## TASK REQUIREMENTS
The first line to copy is the one with "return made[ob]"; the last is the one with "scene.camera, scene.frame_end = cam, frame(seconds)". Copy each line in that range exactly, leaving out all others.

--- START INFORMATION SUPPLIED ---

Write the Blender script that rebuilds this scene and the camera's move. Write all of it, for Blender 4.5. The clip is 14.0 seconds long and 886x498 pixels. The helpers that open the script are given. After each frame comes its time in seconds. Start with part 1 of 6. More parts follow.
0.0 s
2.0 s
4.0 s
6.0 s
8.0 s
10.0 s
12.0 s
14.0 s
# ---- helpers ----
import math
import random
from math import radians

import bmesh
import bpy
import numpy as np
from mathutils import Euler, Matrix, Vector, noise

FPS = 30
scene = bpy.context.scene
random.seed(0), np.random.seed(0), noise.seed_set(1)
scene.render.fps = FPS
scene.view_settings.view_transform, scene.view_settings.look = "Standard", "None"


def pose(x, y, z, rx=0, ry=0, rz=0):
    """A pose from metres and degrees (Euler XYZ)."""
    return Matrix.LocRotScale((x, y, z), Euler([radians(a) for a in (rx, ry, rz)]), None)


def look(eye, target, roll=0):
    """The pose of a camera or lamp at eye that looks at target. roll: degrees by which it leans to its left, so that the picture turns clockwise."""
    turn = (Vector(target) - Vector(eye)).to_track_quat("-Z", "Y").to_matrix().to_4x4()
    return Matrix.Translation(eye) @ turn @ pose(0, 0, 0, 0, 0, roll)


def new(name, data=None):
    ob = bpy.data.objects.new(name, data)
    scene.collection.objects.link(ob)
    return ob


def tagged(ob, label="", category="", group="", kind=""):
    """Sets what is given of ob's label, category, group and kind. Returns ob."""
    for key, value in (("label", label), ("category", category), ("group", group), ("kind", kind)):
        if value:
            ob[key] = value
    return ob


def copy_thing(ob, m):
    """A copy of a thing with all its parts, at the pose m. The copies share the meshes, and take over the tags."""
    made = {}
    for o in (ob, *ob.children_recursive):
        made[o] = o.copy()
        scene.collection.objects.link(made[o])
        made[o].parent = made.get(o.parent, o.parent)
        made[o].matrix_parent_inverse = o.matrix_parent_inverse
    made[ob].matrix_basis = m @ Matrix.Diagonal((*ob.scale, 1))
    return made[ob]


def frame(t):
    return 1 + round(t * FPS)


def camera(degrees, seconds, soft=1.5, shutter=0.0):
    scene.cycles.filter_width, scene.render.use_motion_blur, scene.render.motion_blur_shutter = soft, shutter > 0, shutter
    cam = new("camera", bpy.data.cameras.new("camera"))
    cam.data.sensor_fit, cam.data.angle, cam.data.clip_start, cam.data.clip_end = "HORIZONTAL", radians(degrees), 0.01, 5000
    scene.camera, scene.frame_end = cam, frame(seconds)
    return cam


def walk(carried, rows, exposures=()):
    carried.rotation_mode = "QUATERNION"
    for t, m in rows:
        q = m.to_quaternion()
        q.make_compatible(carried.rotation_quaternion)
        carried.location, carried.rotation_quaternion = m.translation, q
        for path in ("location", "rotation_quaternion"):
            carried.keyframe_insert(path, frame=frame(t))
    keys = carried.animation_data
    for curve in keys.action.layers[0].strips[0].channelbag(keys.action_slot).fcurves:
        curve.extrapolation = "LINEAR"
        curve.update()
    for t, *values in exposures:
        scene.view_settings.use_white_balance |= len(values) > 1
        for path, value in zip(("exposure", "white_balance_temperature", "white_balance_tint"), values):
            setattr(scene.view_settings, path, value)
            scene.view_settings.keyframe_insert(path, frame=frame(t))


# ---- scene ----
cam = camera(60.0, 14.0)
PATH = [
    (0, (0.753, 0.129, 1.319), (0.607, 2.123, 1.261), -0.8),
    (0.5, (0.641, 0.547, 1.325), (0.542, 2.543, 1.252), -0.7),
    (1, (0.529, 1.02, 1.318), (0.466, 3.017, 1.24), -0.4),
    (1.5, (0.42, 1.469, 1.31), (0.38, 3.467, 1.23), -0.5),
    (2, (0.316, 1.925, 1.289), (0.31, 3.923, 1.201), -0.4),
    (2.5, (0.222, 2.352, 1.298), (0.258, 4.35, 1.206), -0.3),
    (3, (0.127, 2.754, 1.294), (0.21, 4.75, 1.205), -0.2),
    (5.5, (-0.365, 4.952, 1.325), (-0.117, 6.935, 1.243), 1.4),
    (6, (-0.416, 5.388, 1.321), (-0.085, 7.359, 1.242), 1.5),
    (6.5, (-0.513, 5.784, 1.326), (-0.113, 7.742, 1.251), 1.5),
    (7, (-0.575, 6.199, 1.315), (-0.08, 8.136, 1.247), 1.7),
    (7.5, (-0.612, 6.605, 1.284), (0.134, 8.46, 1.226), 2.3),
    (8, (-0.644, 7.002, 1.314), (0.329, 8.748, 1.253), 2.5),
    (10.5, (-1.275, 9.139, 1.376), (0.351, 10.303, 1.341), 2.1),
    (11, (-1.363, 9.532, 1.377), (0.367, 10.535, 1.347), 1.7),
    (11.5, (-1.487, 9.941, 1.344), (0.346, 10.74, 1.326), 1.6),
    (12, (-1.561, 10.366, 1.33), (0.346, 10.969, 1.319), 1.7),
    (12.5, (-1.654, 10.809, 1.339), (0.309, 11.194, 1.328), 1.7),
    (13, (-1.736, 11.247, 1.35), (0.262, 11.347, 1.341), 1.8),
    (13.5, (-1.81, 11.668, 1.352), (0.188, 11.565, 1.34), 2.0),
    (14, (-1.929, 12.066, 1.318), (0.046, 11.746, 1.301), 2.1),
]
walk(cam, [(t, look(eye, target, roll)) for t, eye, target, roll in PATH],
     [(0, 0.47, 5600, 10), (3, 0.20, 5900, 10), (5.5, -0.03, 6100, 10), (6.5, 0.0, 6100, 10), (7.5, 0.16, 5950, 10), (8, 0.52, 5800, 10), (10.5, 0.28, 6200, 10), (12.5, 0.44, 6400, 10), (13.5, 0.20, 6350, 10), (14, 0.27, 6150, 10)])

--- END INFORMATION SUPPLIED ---
--- START INFORMATION SUPPLIED ---

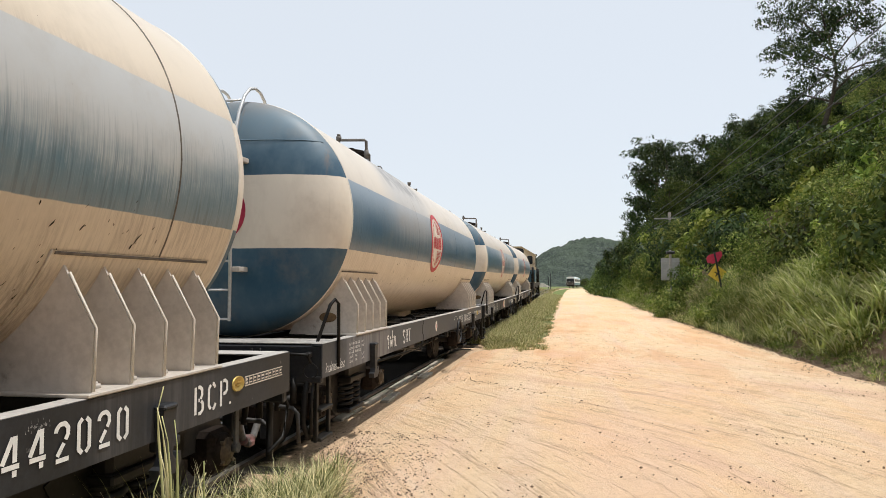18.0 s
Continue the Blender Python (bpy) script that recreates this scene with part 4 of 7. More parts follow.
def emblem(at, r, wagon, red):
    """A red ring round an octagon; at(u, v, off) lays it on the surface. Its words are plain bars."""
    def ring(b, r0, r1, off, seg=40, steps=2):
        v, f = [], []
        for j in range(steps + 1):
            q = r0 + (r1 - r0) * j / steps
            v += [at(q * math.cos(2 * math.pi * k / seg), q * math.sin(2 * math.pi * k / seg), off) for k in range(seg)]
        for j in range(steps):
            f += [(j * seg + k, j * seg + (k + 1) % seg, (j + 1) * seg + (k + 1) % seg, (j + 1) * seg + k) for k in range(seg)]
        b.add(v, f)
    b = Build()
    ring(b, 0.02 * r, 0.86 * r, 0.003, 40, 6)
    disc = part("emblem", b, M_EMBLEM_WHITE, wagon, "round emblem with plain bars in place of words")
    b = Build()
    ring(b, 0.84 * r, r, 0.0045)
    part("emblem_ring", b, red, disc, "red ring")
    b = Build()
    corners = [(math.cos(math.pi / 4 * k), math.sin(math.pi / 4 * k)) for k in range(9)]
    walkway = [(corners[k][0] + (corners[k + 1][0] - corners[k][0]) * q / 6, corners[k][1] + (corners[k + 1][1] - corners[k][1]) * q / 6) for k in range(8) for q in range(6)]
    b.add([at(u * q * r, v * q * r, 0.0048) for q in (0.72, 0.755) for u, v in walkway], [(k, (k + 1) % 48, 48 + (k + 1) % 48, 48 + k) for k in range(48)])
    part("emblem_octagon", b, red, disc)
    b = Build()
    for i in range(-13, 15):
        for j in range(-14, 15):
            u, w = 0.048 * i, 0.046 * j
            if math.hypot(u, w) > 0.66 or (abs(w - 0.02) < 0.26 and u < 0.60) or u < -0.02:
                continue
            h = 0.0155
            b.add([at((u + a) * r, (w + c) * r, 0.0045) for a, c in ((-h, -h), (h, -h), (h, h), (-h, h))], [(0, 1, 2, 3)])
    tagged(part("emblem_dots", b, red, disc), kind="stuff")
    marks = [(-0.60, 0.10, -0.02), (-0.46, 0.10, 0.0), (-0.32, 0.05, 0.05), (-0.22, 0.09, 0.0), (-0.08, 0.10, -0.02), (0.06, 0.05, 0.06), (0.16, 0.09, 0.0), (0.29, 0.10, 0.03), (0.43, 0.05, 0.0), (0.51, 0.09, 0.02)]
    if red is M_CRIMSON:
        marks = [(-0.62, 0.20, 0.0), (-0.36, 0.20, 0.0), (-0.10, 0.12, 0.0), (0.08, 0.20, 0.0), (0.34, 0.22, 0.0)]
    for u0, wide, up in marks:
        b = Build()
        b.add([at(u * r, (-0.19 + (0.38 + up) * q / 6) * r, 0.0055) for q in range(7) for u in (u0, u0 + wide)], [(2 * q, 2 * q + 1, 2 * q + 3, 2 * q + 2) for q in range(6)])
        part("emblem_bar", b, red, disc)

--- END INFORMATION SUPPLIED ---
--- START INFORMATION SUPPLIED ---

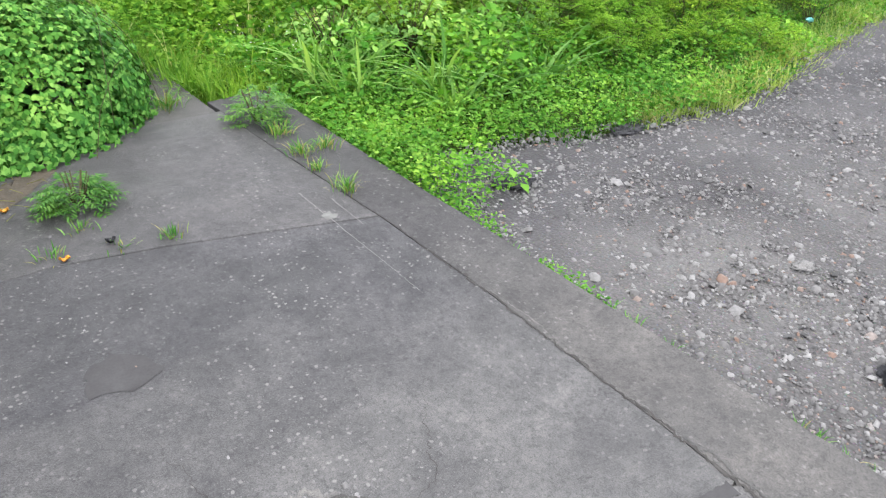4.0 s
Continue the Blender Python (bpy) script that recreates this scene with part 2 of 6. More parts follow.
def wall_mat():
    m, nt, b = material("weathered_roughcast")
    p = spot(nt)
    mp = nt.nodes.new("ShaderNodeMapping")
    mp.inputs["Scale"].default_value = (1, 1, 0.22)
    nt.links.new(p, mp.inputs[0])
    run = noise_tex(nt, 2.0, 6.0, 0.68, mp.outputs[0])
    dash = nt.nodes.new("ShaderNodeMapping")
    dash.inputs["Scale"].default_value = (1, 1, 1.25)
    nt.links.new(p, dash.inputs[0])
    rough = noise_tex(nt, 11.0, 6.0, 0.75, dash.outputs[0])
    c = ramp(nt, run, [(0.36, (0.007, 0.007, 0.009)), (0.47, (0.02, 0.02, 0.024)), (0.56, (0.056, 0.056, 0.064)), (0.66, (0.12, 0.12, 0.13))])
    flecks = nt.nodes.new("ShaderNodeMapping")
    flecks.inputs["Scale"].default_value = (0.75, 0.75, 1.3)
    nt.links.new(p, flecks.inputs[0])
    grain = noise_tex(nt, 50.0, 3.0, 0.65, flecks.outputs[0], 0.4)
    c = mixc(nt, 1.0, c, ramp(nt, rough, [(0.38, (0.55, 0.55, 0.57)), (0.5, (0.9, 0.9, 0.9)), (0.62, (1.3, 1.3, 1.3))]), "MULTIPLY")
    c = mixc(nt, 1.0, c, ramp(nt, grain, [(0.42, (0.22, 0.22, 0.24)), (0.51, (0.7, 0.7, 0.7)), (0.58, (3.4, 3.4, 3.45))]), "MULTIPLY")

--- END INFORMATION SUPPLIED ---

## FINISHED EXERCISE
    return made[ob]


def frame(t):
    return 1 + round(t * FPS)


def camera(degrees, seconds, soft=1.5, shutter=0.0):
    scene.cycles.filter_width, scene.render.use_motion_blur, scene.render.motion_blur_shutter = soft, shutter > 0, shutter
    cam = new("camera", bpy.data.cameras.new("camera"))
    cam.data.sensor_fit, cam.data.angle, cam.data.clip_start, cam.data.clip_end = "HORIZONTAL", radians(degrees), 0.01, 5000
    scene.camera, scene.frame_end = cam, frame(seconds)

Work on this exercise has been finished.